→ **COLLECTED DATA**:
--

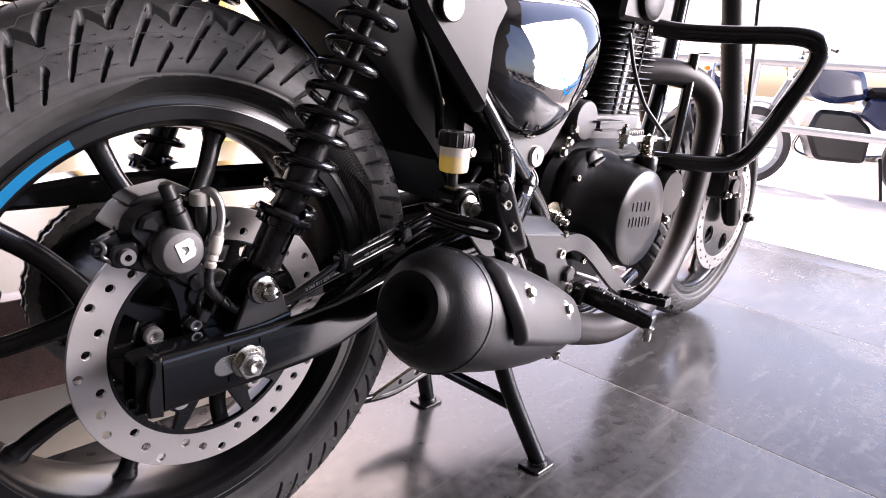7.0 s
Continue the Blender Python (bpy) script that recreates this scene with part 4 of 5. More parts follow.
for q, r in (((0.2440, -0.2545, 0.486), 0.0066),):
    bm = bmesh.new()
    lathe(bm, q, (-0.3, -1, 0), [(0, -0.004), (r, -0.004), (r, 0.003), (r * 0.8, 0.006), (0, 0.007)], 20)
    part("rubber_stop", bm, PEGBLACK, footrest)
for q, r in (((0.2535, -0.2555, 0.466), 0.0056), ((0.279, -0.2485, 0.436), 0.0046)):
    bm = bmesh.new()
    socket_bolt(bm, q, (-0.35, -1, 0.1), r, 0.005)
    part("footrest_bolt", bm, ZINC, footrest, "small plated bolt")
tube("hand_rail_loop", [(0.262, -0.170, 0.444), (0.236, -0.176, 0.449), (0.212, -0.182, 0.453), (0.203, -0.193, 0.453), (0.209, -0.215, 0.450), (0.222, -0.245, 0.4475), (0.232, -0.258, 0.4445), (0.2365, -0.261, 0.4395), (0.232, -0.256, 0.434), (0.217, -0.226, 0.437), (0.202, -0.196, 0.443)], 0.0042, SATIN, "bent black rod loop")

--

Copy all the data exactly as written, but skip any picture.

7.0 s
Continue the Blender Python (bpy) script that recreates this scene with part 4 of 5. More parts follow.
for q, r in (((0.2440, -0.2545, 0.486), 0.0066),):
    bm = bmesh.new()
    lathe(bm, q, (-0.3, -1, 0), [(0, -0.004), (r, -0.004), (r, 0.003), (r * 0.8, 0.006), (0, 0.007)], 20)
    part("rubber_stop", bm, PEGBLACK, footrest)
for q, r in (((0.2535, -0.2555, 0.466), 0.0056), ((0.279, -0.2485, 0.436), 0.0046)):
    bm = bmesh.new()
    socket_bolt(bm, q, (-0.35, -1, 0.1), r, 0.005)
    part("footrest_bolt", bm, ZINC, footrest, "small plated bolt")
tube("hand_rail_loop", [(0.262, -0.170, 0.444), (0.236, -0.176, 0.449), (0.212, -0.182, 0.453), (0.203, -0.193, 0.453), (0.209, -0.215, 0.450), (0.222, -0.245, 0.4475), (0.232, -0.258, 0.4445), (0.2365, -0.261, 0.4395), (0.232, -0.256, 0.434), (0.217, -0.226, 0.437), (0.202, -0.196, 0.443)], 0.0042, SATIN, "bent black rod loop")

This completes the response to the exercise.